### The exercise
Reproduce the listing exactly, with no pictures in your copy.

==== Information provided

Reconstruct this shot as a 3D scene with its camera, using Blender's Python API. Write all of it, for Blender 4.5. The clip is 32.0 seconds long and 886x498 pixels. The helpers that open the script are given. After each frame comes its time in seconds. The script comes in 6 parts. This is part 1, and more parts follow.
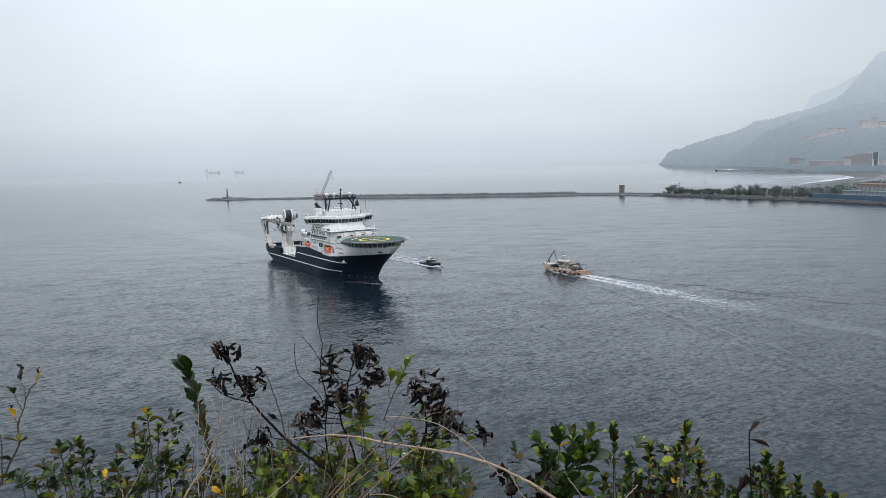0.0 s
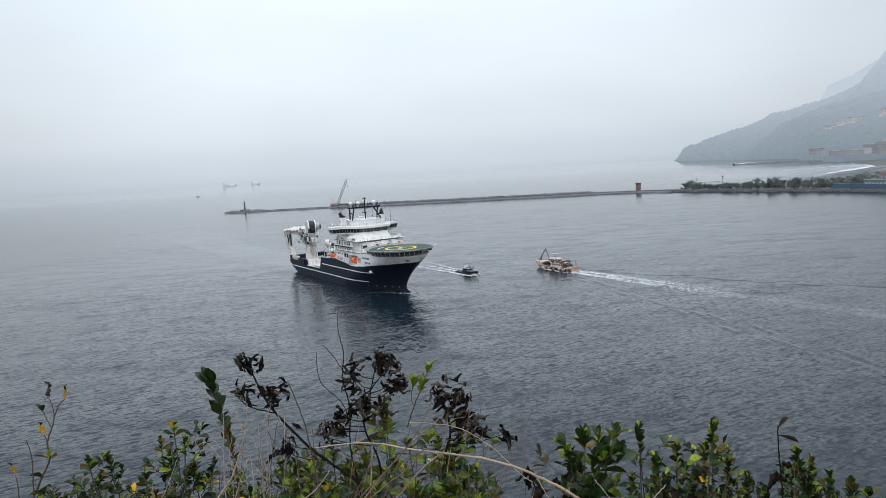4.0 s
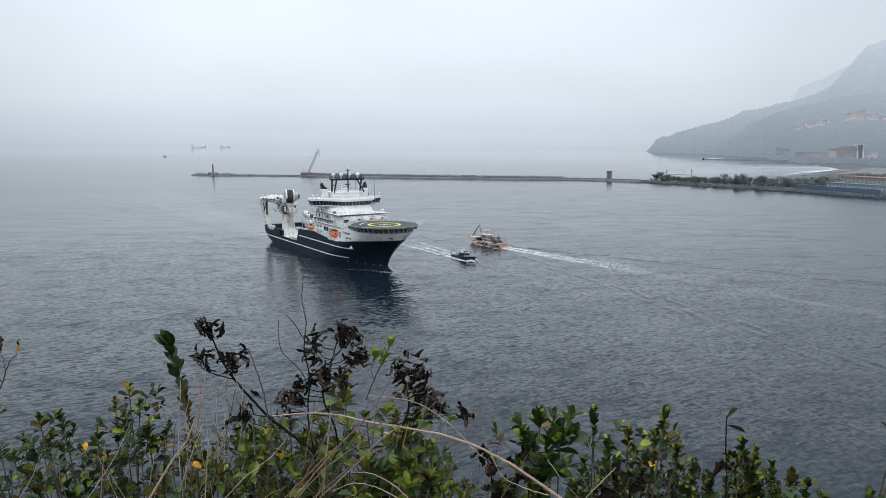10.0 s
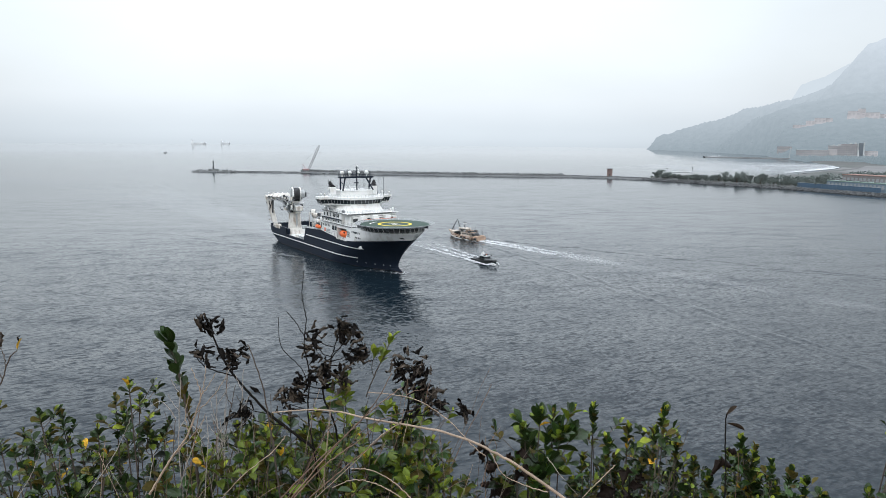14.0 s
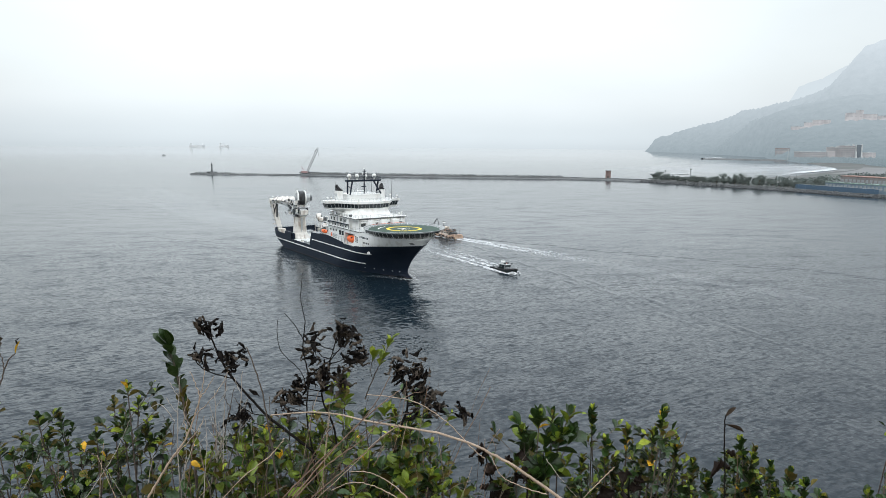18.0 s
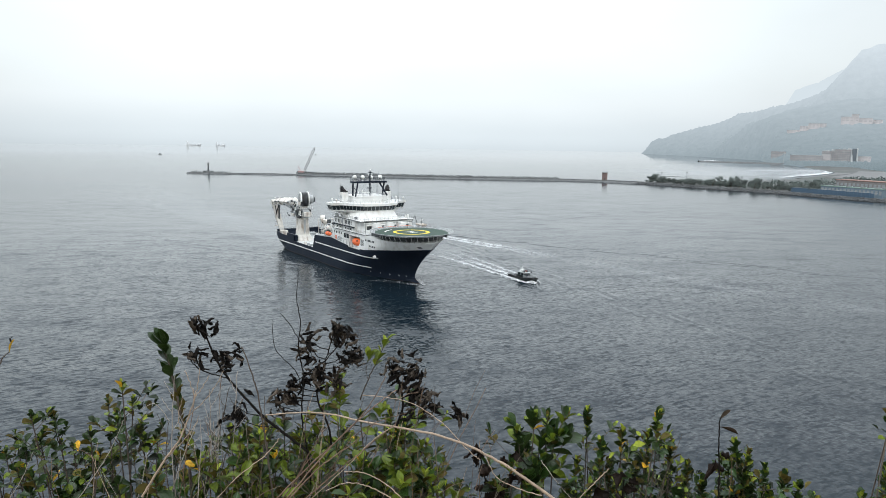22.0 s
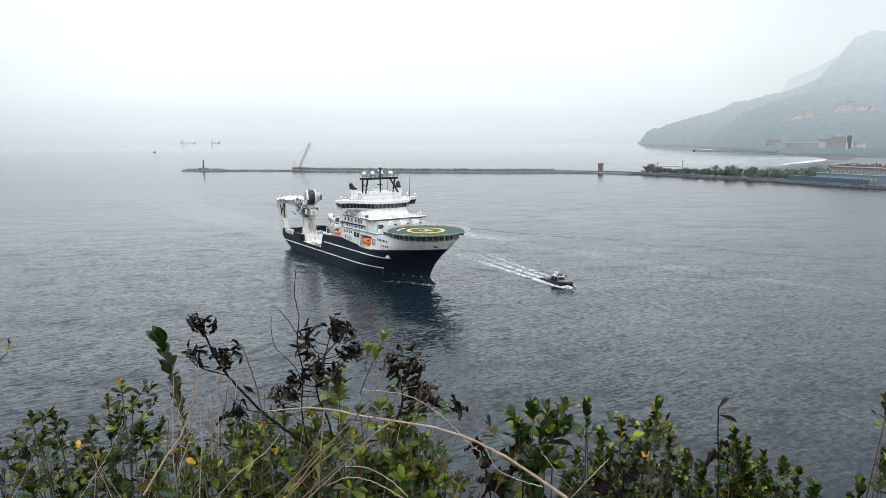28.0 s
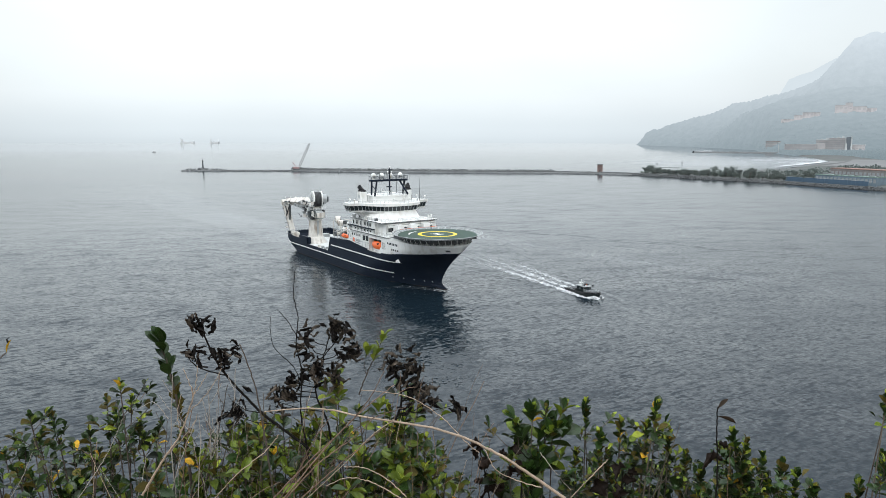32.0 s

========

### Answer to the task
Reconstruct this shot as a 3D scene with its camera, using Blender's Python API. Write all of it, for Blender 4.5. The clip is 32.0 seconds long and 886x498 pixels. The helpers that open the script are given. After each frame comes its time in seconds. The script comes in 6 parts. This is part 1, and more parts follow.
0.0 s
4.0 s
10.0 s
14.0 s
18.0 s
22.0 s
28.0 s
32.0 s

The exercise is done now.